■ STATED PROBLEM
Locate all lines in the data below that hold "from" and show them.

■ INFORMATION PROVIDED
---

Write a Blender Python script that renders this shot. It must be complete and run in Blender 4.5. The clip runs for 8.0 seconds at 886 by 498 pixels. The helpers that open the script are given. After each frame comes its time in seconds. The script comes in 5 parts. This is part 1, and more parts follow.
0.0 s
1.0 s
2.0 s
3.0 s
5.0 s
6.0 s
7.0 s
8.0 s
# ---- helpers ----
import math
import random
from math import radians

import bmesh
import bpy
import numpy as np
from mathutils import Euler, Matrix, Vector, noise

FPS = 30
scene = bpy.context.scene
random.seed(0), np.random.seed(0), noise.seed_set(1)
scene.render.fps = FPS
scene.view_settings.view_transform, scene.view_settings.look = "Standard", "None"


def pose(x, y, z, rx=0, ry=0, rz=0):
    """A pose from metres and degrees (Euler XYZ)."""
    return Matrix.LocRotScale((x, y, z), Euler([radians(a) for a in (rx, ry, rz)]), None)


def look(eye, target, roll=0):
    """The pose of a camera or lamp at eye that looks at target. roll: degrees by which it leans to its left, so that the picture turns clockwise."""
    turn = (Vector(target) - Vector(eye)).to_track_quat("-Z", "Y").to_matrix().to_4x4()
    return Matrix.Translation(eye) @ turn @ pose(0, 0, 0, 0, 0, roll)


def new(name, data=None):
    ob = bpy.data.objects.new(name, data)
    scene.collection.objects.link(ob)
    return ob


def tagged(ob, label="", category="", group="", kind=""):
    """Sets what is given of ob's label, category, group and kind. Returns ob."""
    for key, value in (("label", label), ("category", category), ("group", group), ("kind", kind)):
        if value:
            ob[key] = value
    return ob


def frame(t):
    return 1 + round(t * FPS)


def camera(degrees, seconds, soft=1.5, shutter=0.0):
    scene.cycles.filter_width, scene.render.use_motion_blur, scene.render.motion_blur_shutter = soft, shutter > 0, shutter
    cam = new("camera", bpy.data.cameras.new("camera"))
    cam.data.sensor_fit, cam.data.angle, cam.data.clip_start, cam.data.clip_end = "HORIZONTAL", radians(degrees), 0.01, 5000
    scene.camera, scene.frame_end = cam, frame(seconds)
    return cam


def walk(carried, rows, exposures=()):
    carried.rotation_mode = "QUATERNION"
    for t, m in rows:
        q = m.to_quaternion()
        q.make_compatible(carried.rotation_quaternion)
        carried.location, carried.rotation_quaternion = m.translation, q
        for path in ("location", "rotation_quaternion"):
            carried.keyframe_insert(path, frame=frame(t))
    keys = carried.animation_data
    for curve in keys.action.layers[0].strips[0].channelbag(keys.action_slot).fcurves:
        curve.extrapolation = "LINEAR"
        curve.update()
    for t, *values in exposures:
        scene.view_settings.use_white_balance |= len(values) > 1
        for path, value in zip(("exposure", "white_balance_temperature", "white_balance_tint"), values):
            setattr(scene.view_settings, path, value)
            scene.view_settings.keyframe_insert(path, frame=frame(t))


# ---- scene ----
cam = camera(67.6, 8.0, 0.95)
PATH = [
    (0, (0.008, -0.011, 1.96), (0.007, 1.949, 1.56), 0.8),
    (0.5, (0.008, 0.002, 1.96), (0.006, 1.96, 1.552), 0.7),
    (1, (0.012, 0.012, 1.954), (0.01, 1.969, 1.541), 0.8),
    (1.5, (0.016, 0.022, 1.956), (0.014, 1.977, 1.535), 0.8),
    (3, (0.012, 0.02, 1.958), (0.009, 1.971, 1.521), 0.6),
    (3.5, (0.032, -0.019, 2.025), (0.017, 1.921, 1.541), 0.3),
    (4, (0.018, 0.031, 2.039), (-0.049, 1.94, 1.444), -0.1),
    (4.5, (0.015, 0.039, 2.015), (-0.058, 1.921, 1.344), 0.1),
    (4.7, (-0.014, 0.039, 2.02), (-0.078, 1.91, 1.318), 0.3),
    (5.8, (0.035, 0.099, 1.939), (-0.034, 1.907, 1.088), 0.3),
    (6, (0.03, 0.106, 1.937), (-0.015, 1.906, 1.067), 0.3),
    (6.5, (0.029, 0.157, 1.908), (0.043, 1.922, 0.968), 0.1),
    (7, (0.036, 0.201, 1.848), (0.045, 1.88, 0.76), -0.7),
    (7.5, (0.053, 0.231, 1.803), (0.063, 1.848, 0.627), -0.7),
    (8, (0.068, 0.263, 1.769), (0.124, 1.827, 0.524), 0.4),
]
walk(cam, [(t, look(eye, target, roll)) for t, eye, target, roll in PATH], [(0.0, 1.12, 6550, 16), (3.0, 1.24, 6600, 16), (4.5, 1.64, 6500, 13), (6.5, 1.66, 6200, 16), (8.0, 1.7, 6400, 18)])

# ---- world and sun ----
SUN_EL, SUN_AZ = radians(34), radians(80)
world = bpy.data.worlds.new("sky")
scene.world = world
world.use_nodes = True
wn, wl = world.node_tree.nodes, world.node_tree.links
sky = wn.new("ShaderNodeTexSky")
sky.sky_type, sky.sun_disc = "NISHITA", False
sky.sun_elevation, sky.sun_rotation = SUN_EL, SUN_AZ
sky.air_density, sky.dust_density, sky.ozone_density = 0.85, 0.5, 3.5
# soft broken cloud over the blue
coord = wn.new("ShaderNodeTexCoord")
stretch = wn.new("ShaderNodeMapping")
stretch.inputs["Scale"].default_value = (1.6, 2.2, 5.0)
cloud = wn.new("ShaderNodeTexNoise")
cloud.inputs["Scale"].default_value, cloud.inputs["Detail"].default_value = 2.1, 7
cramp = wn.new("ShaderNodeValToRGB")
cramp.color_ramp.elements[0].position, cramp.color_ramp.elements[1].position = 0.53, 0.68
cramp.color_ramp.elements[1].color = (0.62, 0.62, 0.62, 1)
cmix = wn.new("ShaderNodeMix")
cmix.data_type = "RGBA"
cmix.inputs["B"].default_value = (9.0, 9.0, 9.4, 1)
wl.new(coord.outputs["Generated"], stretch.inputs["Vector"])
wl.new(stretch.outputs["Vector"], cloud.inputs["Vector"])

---

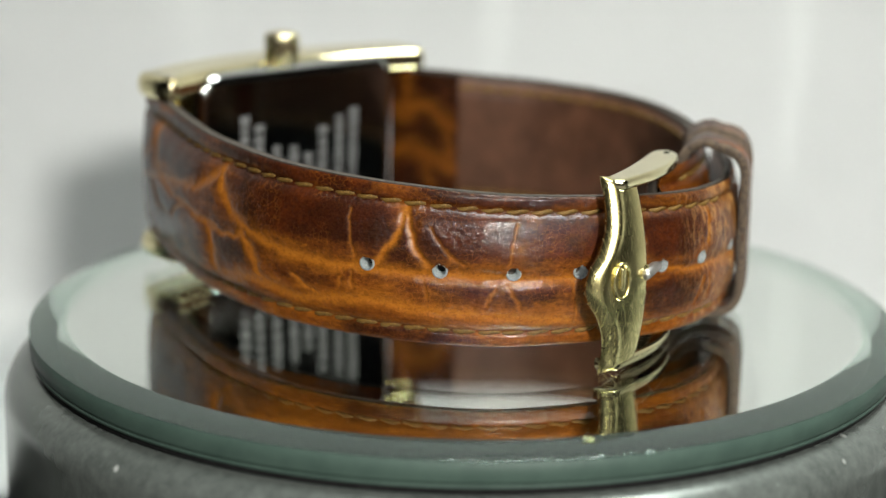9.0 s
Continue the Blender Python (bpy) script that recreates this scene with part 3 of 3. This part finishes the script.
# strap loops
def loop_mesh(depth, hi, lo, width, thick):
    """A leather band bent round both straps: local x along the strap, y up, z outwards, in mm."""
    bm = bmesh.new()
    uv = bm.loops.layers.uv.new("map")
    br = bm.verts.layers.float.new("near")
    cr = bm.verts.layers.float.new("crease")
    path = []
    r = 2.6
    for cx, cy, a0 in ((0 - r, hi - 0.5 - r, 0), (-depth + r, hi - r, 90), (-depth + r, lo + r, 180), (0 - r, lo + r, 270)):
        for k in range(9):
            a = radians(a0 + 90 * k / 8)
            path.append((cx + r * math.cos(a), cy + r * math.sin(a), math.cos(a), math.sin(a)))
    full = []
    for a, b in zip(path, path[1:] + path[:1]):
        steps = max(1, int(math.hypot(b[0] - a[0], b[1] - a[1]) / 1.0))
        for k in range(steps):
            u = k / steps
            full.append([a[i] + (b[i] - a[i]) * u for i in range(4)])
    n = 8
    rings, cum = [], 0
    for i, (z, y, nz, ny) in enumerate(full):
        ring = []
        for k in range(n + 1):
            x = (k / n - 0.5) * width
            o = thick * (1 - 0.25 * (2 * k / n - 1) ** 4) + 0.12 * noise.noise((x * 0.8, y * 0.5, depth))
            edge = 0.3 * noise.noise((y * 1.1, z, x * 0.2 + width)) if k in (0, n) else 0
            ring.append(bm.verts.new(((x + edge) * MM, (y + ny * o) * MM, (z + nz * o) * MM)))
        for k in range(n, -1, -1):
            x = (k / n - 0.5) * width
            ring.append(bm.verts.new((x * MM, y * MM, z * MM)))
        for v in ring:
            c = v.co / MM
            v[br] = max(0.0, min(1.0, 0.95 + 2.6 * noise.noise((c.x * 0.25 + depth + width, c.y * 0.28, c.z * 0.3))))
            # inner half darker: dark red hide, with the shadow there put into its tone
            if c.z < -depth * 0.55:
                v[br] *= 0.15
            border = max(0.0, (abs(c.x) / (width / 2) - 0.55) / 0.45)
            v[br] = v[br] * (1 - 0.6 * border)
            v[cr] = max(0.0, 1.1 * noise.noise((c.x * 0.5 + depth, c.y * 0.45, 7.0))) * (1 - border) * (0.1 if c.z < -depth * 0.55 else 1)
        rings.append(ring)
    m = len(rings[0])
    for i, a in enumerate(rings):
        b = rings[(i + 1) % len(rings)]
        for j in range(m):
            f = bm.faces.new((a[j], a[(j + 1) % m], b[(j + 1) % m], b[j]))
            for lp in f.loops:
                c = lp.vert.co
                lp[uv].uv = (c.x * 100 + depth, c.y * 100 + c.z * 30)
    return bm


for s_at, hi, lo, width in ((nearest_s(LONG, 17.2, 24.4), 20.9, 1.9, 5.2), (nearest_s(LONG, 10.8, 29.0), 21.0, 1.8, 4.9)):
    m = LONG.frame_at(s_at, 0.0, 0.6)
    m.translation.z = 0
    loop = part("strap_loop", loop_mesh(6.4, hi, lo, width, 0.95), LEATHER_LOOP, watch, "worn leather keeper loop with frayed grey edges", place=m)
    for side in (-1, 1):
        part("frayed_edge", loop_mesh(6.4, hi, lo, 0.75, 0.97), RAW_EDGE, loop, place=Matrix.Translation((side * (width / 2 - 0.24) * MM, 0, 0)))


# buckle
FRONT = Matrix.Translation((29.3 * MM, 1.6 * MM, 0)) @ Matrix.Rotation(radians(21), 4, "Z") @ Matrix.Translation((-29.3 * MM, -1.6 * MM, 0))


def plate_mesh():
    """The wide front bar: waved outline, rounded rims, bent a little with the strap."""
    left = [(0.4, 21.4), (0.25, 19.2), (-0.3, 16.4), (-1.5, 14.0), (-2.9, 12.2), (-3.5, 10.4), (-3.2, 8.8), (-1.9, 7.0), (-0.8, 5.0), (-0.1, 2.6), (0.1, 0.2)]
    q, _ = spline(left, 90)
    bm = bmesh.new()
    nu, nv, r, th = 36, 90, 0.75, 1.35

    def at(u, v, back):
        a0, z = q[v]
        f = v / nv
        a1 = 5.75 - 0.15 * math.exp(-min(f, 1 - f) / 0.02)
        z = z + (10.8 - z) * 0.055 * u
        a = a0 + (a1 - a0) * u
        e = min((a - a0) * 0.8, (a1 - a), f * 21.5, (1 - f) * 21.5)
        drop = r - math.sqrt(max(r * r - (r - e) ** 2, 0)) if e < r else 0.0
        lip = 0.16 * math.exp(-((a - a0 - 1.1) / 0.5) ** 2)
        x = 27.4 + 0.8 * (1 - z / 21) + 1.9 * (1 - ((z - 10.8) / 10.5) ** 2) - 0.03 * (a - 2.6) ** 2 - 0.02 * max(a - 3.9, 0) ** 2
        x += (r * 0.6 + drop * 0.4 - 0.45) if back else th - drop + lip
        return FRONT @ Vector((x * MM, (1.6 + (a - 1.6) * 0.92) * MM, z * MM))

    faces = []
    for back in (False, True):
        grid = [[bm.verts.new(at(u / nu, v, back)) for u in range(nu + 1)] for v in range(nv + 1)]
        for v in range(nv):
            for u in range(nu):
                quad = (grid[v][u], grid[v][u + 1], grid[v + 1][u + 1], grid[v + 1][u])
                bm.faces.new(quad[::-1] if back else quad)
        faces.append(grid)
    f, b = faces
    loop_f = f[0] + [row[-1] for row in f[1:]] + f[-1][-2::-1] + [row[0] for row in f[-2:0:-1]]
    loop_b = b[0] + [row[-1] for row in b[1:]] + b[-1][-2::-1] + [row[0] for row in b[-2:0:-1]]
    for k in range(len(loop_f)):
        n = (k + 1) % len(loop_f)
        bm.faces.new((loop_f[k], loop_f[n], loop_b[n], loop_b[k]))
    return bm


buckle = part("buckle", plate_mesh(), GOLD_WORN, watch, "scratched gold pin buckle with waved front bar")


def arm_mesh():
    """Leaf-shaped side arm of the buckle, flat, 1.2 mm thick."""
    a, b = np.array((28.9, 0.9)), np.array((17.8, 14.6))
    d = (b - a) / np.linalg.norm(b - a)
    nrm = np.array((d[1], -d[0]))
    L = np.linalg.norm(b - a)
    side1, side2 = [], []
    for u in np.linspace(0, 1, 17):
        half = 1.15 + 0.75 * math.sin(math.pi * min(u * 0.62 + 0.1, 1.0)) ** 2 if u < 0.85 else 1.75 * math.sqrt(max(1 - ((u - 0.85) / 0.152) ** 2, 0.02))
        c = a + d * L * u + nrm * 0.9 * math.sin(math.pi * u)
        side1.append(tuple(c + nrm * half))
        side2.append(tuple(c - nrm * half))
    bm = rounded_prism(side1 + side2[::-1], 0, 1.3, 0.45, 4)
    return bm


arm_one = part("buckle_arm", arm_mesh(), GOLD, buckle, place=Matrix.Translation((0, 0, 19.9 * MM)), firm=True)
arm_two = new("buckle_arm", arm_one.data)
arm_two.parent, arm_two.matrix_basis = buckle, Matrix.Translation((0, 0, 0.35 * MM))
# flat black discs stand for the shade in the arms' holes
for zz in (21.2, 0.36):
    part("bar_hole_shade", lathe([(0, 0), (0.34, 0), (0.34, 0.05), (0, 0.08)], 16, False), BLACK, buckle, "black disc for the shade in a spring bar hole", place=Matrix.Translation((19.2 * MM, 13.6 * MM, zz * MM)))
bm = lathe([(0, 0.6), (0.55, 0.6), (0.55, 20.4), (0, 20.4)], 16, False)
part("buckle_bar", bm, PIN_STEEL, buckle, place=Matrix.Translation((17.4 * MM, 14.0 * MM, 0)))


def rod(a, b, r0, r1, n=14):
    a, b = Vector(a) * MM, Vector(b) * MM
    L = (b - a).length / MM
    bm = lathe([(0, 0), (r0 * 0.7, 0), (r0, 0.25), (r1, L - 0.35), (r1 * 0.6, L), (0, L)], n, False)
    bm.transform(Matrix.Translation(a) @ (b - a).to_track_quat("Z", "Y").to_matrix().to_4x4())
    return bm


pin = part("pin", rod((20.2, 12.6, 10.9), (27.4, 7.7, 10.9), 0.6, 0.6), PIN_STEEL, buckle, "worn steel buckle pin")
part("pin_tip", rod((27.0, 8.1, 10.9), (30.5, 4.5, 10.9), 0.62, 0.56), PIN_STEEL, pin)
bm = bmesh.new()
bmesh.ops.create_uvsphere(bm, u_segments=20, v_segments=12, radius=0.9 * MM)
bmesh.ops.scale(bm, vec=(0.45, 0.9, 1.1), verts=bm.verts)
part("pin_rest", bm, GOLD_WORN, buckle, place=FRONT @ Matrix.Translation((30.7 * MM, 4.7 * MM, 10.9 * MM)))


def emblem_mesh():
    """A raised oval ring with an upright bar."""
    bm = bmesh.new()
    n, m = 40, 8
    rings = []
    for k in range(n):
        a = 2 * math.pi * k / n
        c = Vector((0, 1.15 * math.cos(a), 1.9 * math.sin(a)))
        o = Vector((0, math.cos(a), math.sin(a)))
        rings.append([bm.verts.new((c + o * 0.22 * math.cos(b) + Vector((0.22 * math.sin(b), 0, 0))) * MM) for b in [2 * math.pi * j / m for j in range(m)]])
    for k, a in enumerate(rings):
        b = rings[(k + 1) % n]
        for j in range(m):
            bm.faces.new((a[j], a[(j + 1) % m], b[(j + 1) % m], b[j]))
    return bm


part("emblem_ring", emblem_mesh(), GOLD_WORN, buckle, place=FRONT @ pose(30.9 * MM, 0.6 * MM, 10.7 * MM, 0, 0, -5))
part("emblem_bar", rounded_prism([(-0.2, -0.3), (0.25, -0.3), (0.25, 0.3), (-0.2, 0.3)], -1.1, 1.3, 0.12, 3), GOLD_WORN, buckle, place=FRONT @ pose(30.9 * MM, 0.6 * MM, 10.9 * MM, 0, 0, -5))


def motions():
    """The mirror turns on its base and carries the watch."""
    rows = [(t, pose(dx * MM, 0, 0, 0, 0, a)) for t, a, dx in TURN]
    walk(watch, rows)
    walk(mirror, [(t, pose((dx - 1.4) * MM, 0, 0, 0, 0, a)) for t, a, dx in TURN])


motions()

---

■ RESULT OF THIS TASK
from math import radians
from mathutils import Euler, Matrix, Vector, noise
    """A pose from metres and degrees (Euler XYZ)."""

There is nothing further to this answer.